By Jan Strupczewski
BRUSSELS (Reuters) -The European Union’s next long-term budget must be bigger than the current one, the main political group in the European Parliament said, putting itself on a collision course with the biggest contributor Germany, which does not want any increase.
The centre-right European People’s Party, with 188 deputies in the 720-seat parliament, is the EU’s biggest political grouping and its support will be crucial for a deal on the EU’s 2028-2034 budget, which pays for joint EU policies.
For decades, the budget, called the Multiannual Financial Framework, has been around 1% of EU gross national income, now about 1.2 trillion euros ($1.38 trillion) over seven years.
“New priorities require new own resources to cover both debt repayments and the Union’s increasing spending needs. We cannot do more with less,” said Siegfried Muresan, who is the vice-chairman of the party and a negotiator for the next EU budget.
The EU budget pays to equalise standards of living across the 27-nation bloc, support farmers, research and development, innovation, border management and climate action.
But governments also want it to also help with security and defence and to strengthen Europe’s industrial base to compete more effectively with China and the United States in leadership in clean and digital technologies.
“The EU budget has a key role in making Europe safer. We need a more ambitious allocation for security and defence. Therefore, a moderate, limited increase of the budget is unavoidable,” Muresan said.

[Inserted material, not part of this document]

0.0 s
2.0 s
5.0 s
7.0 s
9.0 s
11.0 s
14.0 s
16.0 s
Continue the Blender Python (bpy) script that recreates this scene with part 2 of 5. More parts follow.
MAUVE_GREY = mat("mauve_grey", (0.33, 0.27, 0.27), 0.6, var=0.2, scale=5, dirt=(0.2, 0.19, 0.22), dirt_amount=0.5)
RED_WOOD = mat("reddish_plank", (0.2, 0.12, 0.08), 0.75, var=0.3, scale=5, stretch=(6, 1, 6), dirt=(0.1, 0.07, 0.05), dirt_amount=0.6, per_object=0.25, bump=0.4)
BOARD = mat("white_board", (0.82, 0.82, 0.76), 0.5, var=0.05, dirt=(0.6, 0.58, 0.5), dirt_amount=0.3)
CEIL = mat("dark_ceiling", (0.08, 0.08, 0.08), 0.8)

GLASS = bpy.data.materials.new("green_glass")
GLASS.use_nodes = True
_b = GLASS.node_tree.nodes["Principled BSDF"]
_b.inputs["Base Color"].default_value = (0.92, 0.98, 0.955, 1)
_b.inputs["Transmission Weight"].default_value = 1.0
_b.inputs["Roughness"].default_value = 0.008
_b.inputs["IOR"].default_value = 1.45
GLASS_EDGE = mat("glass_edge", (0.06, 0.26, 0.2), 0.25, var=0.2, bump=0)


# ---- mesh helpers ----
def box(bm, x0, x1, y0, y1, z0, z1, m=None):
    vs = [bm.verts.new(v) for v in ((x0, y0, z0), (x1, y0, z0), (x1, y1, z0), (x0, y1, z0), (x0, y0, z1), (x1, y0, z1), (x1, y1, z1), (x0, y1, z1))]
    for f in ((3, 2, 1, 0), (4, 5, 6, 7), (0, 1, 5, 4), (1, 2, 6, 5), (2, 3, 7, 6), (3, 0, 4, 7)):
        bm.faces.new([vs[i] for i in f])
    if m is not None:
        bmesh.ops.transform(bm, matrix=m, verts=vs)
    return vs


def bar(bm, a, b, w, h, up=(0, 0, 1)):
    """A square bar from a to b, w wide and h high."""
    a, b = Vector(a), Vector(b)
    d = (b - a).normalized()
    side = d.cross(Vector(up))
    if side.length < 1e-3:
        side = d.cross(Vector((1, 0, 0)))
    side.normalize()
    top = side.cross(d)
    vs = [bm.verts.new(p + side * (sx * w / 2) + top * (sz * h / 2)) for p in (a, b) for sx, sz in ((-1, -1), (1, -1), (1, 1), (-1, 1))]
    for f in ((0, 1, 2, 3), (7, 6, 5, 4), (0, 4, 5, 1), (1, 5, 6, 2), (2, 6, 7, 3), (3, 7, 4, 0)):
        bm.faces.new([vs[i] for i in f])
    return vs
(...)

Germany, the budget’s biggest net contributor, does not want to pay more into the common European pot. “There is no basis for increasing the … (EU budget) volume relative to Gross National Income,” a German document spelling out Berlin’s position showed.
OWN RESOURCES
Apart from national contributions, which make up the bulk of EU budget revenues, it also gets money from “own resources” – revenues from a share of the Value Added Tax collected by governments, from tariffs and national contributions based on the amount of non-recycled plastic packaging waste generated by a member state.
There is discussion on expanding such dedicated sources of revenue to boost EU income, especially as a way to repay the hundreds of billions of euros the EU jointly borrowed to restart its economy after the COVID pandemic. Germany has left the door open to increasing EU budget revenues in this way.

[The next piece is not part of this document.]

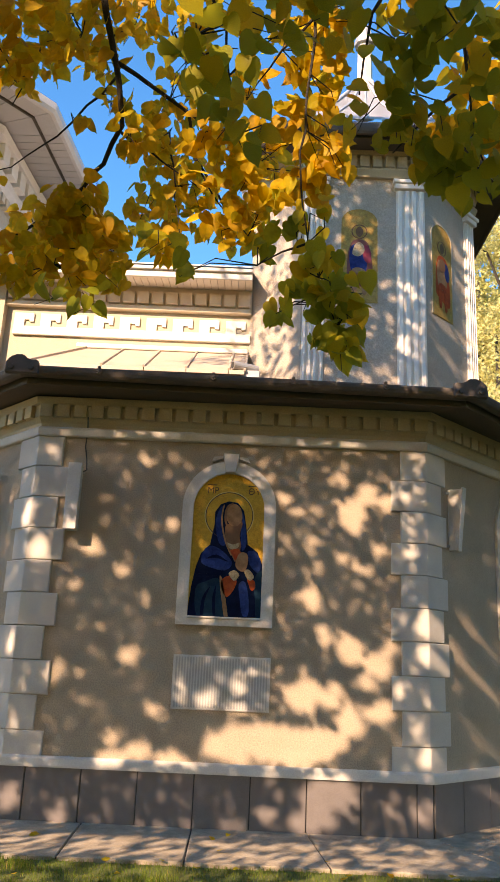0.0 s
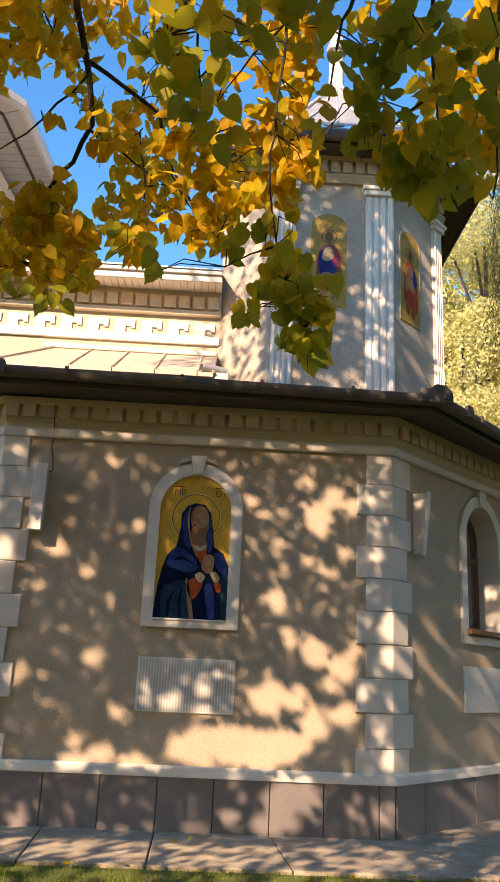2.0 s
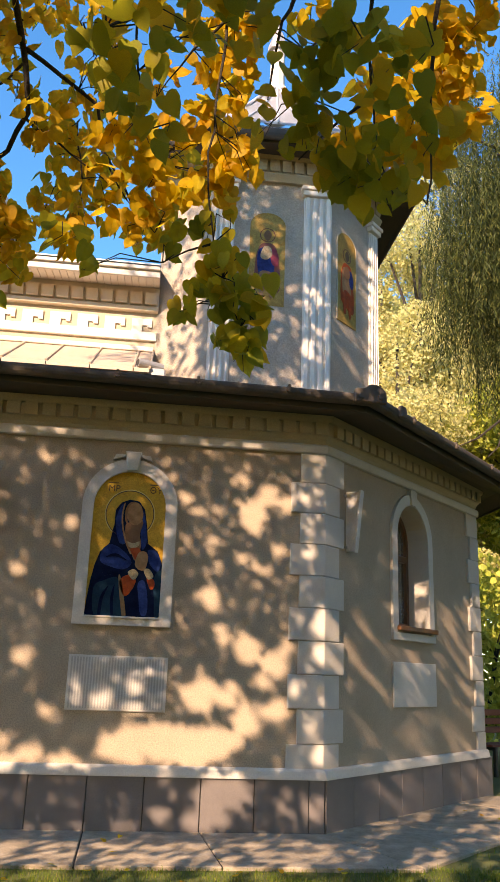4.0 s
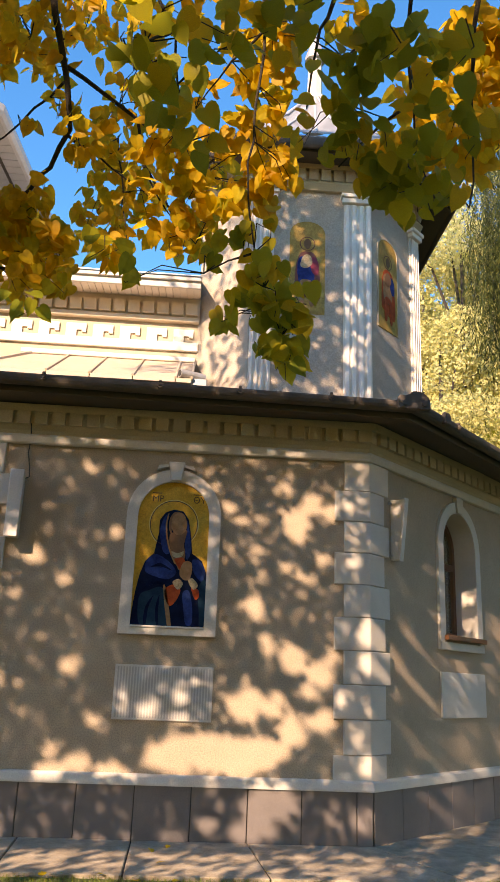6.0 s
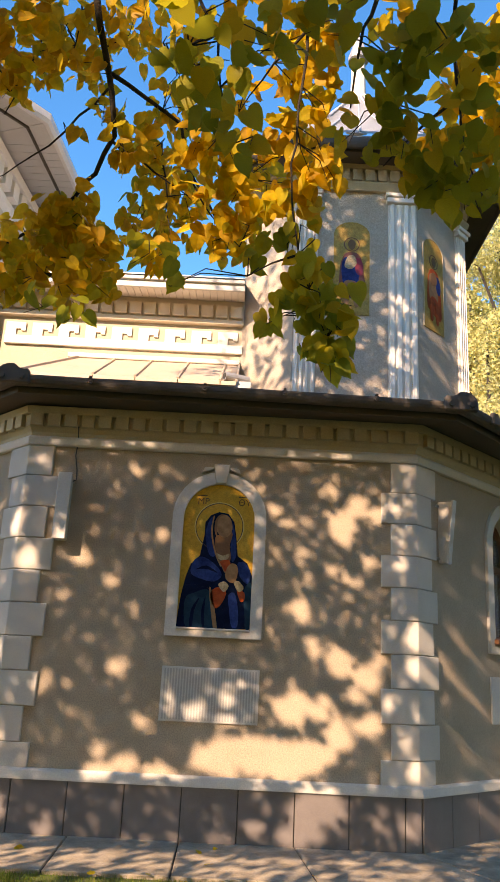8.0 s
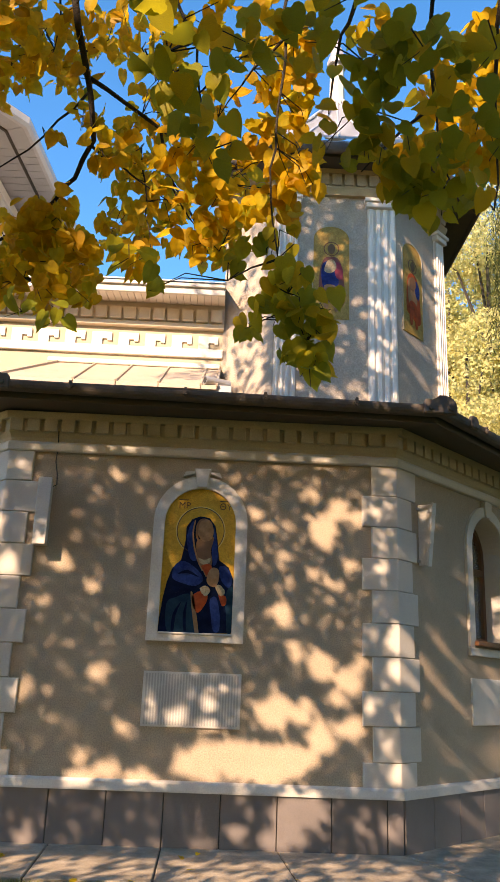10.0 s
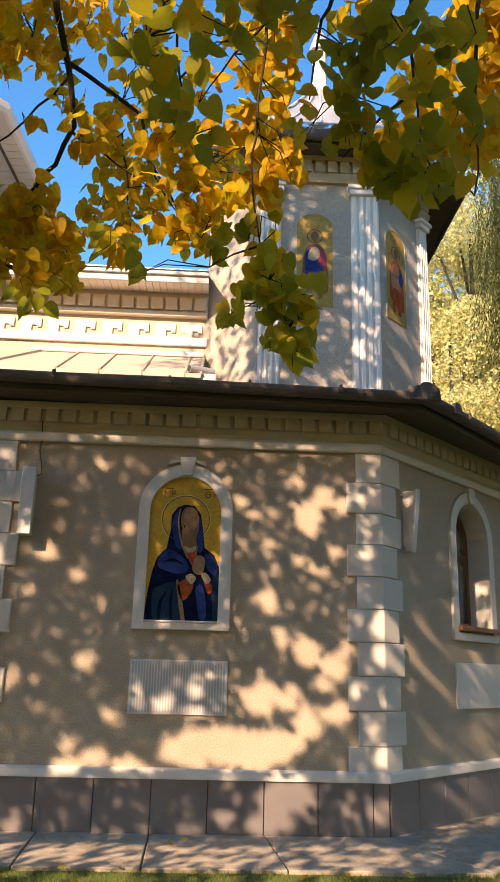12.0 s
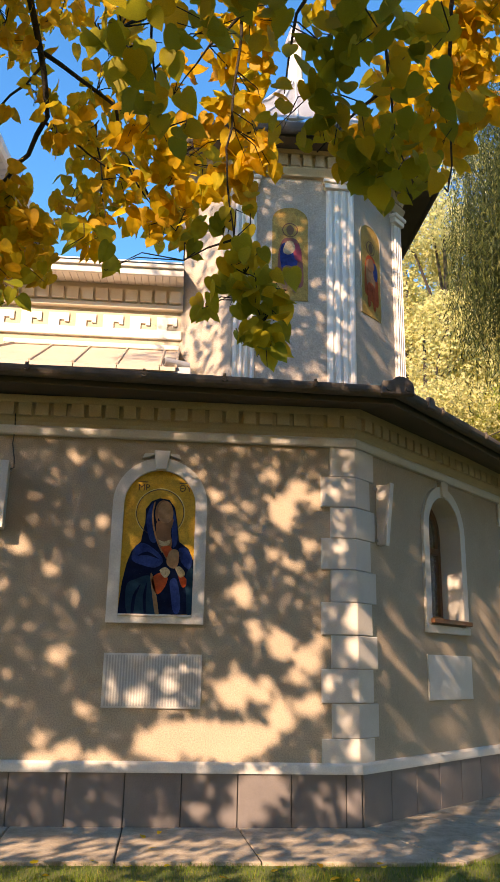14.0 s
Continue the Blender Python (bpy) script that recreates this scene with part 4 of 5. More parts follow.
flat("overline", FRONT, [(-0.134, 3.184 + 0.085), (-0.134 + 0.1, 3.184 + 0.085), (-0.134 + 0.1, 3.184 + 0.094), (-0.134, 3.184 + 0.094)], 0.0145, "ink", icon)


def ribbed_plaque(F, s0, s1, z0, z1, n, label):
    """A flat plaster plaque under a sheet of fine upright ribs."""
    p = thing("wall_plaque", label, "plaque", F((s0 + s1) / 2, 0, z0), "wall plaques")
    bm = bmesh.new()
    block(bm, F, s0, s1, 0.0, 0.022, z0, z1, 0.004)
    plate = part("plate", bm, "plaque", p)
    if n:
        w = (s1 - s0 - 0.04) / n
        for i in range(n):
            bm = bmesh.new()
            block(bm, F, s0 + 0.02 + w * (i + 0.2), s0 + 0.02 + w * (i + 0.75), 0.02, 0.0245, z0 + 0.02, z1 - 0.02)
            part("line", bm, "plaque_line", plate)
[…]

“The Federal Government will … constructively examine the Commission’s proposals in this regard, so that … repayments will not have to be made at the expense of the regular EU budget,” the German government paper said.
The European People’s Party also pushed back at ideas that the next EU budget should link disbursements to an EU country reaching reform milestones and targets, as is the case in the EU post-COVID Recovery Fund.
“Local and regional authorities and other beneficiaries cannot be penalised or held accountable for reforms that are not implemented at the national level,” the Party said in a statement.
The Party also said it did not want further centralisation of spending plans at government level. “Regional and local authorities know better the needs and specificities on the ground.”